Peristiwa Bunuh diri di kawasan Thamrin Jakarta pusat adalah ujian bagi
kebinekaan bangsa ini untuk mewujudkan masyarakat damai dan sejahtera dalam
naungan Pancasila. Ini merupakan ujian bagi kemajemukan bangsa Indonesia.

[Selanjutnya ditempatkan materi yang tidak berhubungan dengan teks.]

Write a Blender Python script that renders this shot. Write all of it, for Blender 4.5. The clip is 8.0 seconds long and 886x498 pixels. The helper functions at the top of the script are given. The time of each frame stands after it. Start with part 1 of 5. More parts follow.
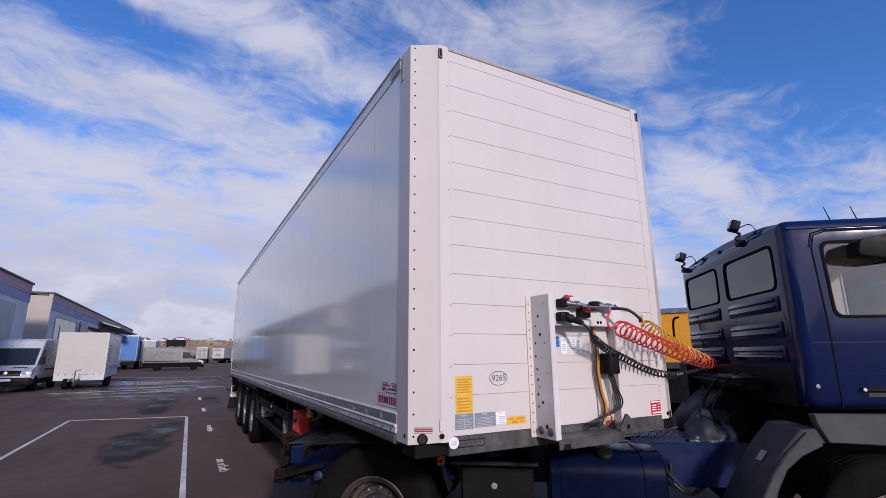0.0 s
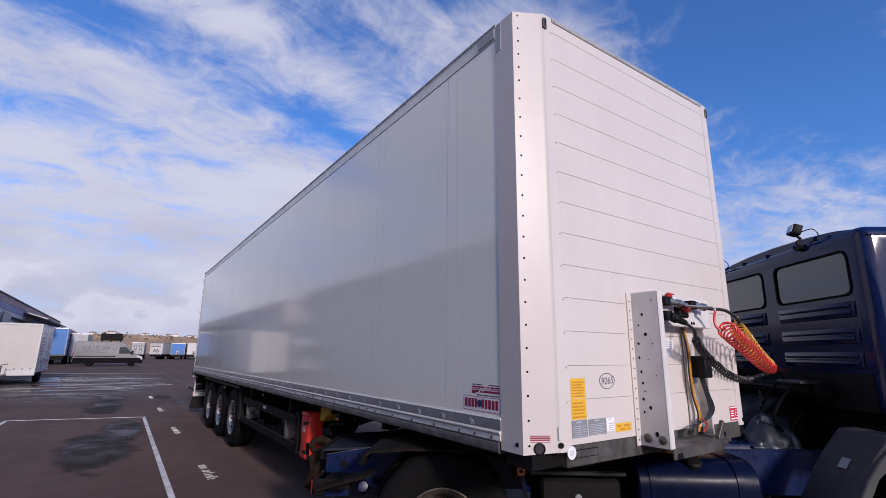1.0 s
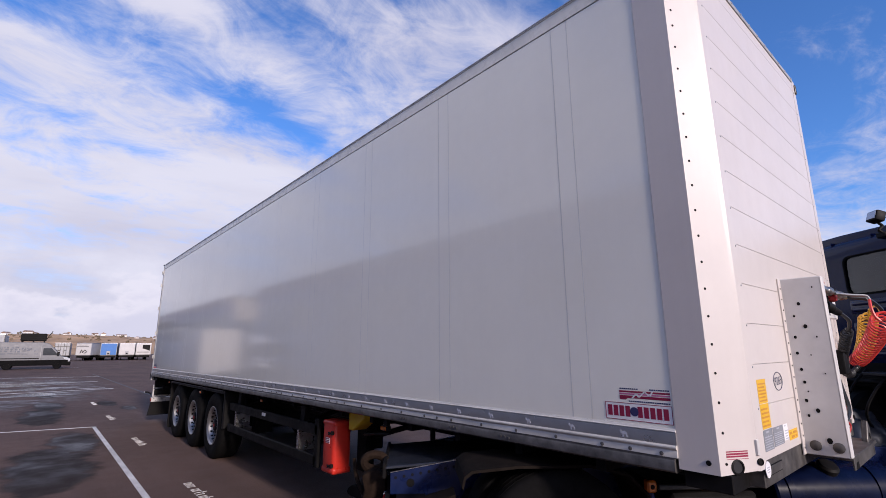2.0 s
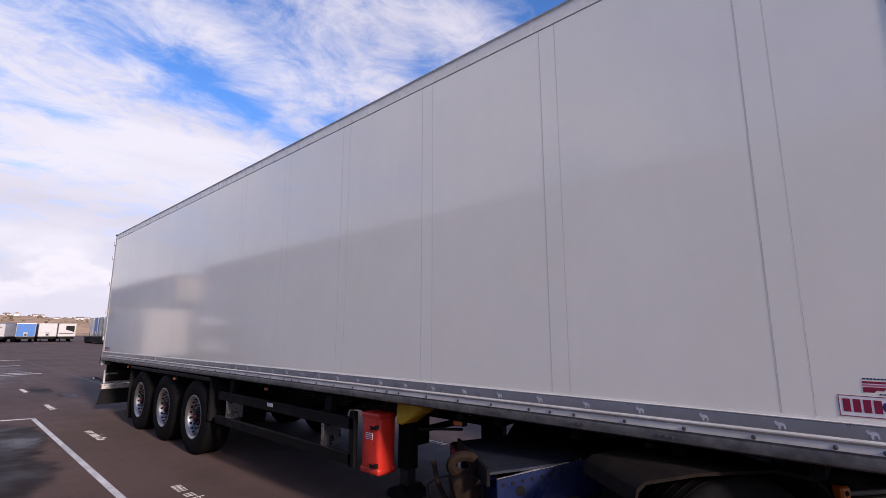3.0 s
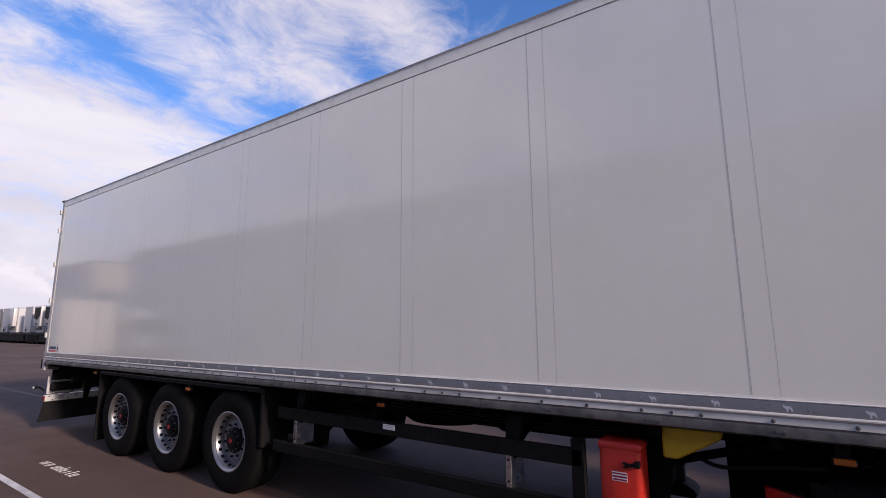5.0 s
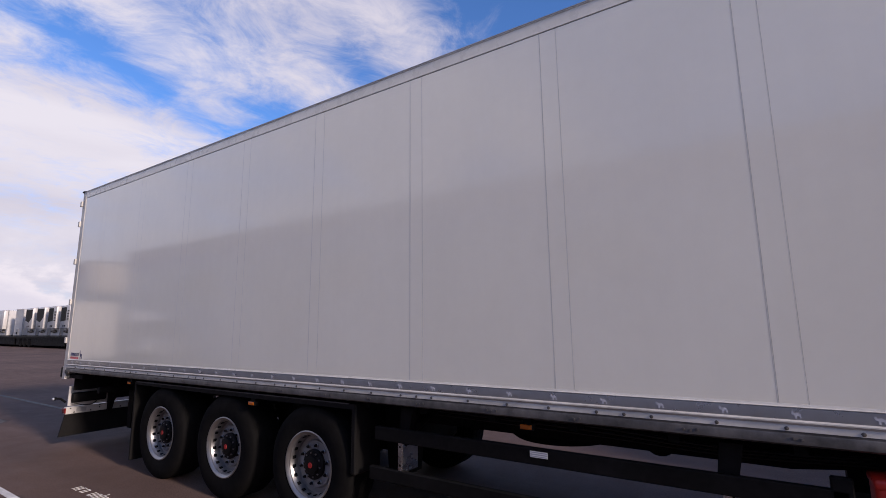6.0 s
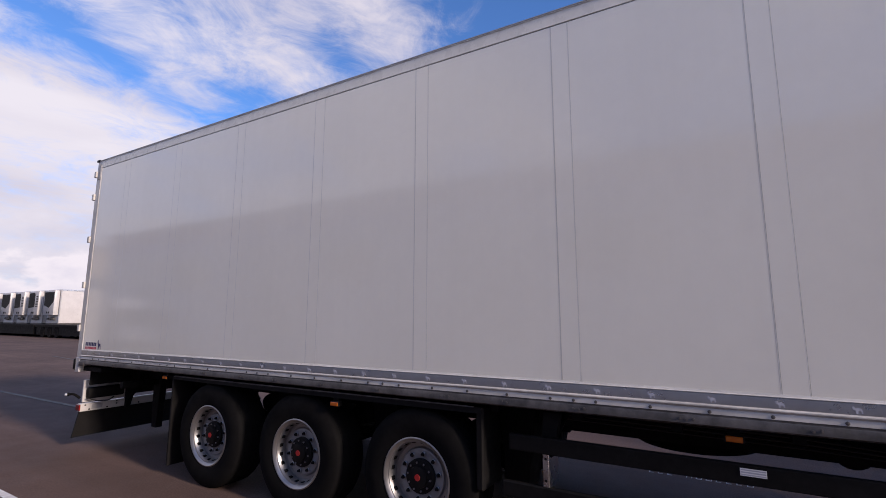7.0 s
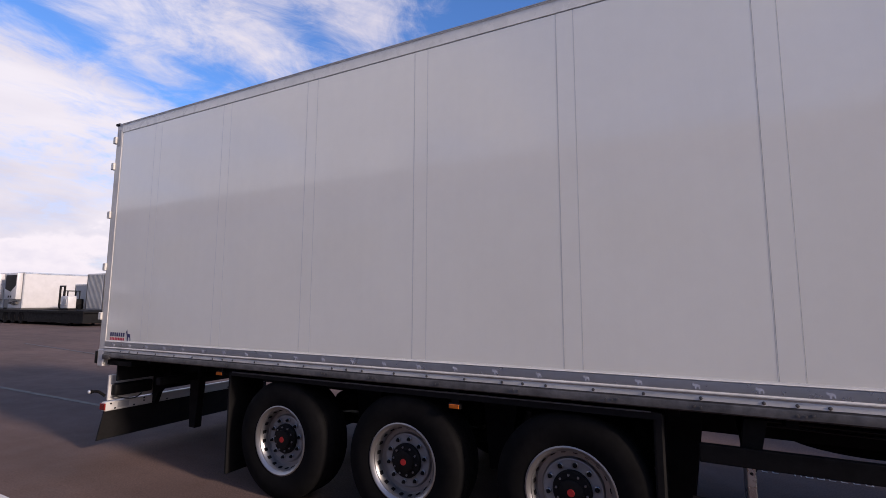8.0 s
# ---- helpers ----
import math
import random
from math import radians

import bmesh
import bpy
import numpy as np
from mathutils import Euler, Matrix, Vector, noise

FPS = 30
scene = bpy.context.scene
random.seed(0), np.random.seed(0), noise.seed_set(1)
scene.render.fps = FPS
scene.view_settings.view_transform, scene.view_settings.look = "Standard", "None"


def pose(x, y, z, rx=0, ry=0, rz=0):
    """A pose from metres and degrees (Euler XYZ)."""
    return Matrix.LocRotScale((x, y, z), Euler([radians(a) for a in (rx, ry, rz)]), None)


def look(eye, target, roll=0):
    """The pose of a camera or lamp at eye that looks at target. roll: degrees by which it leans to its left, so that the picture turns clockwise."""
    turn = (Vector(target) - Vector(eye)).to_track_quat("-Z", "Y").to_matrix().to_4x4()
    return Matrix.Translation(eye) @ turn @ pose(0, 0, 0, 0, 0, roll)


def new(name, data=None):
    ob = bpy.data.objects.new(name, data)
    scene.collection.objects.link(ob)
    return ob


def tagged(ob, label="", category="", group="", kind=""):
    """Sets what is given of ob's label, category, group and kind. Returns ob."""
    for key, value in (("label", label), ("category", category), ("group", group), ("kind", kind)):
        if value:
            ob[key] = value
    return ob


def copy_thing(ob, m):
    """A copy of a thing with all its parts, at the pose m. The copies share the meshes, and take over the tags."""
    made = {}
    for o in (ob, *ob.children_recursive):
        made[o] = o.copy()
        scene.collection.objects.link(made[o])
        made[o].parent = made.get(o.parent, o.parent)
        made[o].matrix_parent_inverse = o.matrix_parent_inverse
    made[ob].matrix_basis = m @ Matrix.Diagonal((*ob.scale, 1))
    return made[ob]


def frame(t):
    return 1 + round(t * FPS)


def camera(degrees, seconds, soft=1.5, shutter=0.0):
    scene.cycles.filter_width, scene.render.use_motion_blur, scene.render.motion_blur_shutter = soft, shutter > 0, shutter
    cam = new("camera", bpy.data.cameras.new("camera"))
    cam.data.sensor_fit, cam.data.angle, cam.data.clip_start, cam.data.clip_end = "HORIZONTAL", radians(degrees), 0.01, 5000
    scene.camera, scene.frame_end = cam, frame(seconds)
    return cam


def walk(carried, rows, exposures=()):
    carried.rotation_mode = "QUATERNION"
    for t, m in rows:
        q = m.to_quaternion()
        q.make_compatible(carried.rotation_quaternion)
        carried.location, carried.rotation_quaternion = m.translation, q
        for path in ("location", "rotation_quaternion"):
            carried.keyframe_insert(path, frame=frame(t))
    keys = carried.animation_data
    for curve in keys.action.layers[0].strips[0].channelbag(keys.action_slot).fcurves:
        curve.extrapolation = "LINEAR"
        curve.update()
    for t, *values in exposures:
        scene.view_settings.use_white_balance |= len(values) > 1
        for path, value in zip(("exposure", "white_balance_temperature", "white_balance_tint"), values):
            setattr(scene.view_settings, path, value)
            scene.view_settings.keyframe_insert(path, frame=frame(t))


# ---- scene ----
cam = camera(86.9, 8.0, soft=0.6)
PATH = [
    (0, (2.735, -1.272, 1.738), (1.016, -0.346, 2.172), -0.5),
    (0.5, (2.348, -1.563, 1.73), (0.669, -0.577, 2.188), 0.5),
    (1, (1.917, -1.928, 1.722), (0.304, -0.83, 2.159), 0.6),
    (1.5, (1.417, -2.228, 1.732), (-0.142, -1.052, 2.163), 0.2),
    (1.7, (1.176, -2.31, 1.745), (-0.352, -1.094, 2.175), -0.1),
    (3, (-0.474, -2.731, 1.728), (-1.811, -1.287, 2.079), -0.0),
    (3.5, (-1.122, -2.88, 1.724), (-2.376, -1.357, 2.056), -0.3),
    (4, (-1.806, -2.903, 1.718), (-2.989, -1.323, 2.035), -0.8),
    (4.5, (-2.497, -2.997, 1.716), (-3.626, -1.377, 2.032), -0.5),
    (6, (-4.519, -3.054, 1.758), (-5.595, -1.399, 2.082), -0.6),
    (6.5, (-5.223, -3.098, 1.755), (-6.267, -1.419, 2.057), -0.6),
    (7, (-5.902, -3.167, 1.748), (-6.899, -1.458, 2.038), 0.1),
    (7.5, (-6.61, -3.168, 1.776), (-7.573, -1.432, 2.022), -0.1),
    (8, (-7.291, -3.247, 1.774), (-8.193, -1.476, 2.001), 0.2),
]
walk(cam, [(t, look(eye, target, roll)) for t, eye, target, roll in PATH],
     exposures=[(0, -0.16, 6350, 18), (1.0, -0.10, 6450, 18), (1.7, 0.06, 6620, 18), (3.0, 0.33, 7050, 19), (4.5, 0.35, 7300, 19), (6.0, 0.20, 7250, 19), (8.0, 0.32, 7350, 19)])

# ---- light ----
SUN_EL, SUN_AZ = radians(21.0), radians(-6.5)   # elevation; azimuth from +x towards +y
world = bpy.data.worlds.new("sky")
scene.world = world
world.use_nodes = True
wn, wl = world.node_tree.nodes, world.node_tree.links
wn.clear()


def wnode(kind, **values):
    n = wn.new(kind)
    for k, v in values.items():
        if k == "operation":
            n.operation = v
        elif k == "blend":
            n.blend_type = v
    return n


def wmath(op, a, b=None, clamp=False):
    n = wn.new("ShaderNodeMath")
    n.operation, n.use_clamp = op, clamp
    for i, v in enumerate((a, b)):
        if v is None:
            continue
        if isinstance(v, (int, float)):
            n.inputs[i].default_value = v
        else:
            wl.new(v, n.inputs[i])
    return n.outputs[0]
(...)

Sedangkan, ancaman pangan merupakan pertaruhan keberlangsungan penghidupan
masyarakat Indonesia untuk bertahan hidup dan lepas dari jeratan kesulitan
pangan. Apakah Indonesia mampu lepas dari Impor pangan? Dan pertaruhan
selanjutnya berada pada generasi mudah bangsa ini di bawah bayang-bayang
narkoba.
Semoga bulan Januari adalah momen untuk melakukan refleksi dalam menentukan
nasib bangsa Indonesia. Bulan Januari adalah bulan penuh pengharapan dan
gerbang kebangkitan nasib bangsa setahun ke depan. Apakah bangsa ini mampu
melewati segala rintangan dari peristiwa-peristiwa yang mengancam eksistensi
bangsa Indonesia. Atau bangsa ini larut dalam masalah-masalah ini tanpa sebuah
solusi tepat. Peristiwa bulan Januari ini merupakan catatan awal tahun untuk
mengurai segala persoalan kebangsaan baik yang lalu maupun yang akan datang.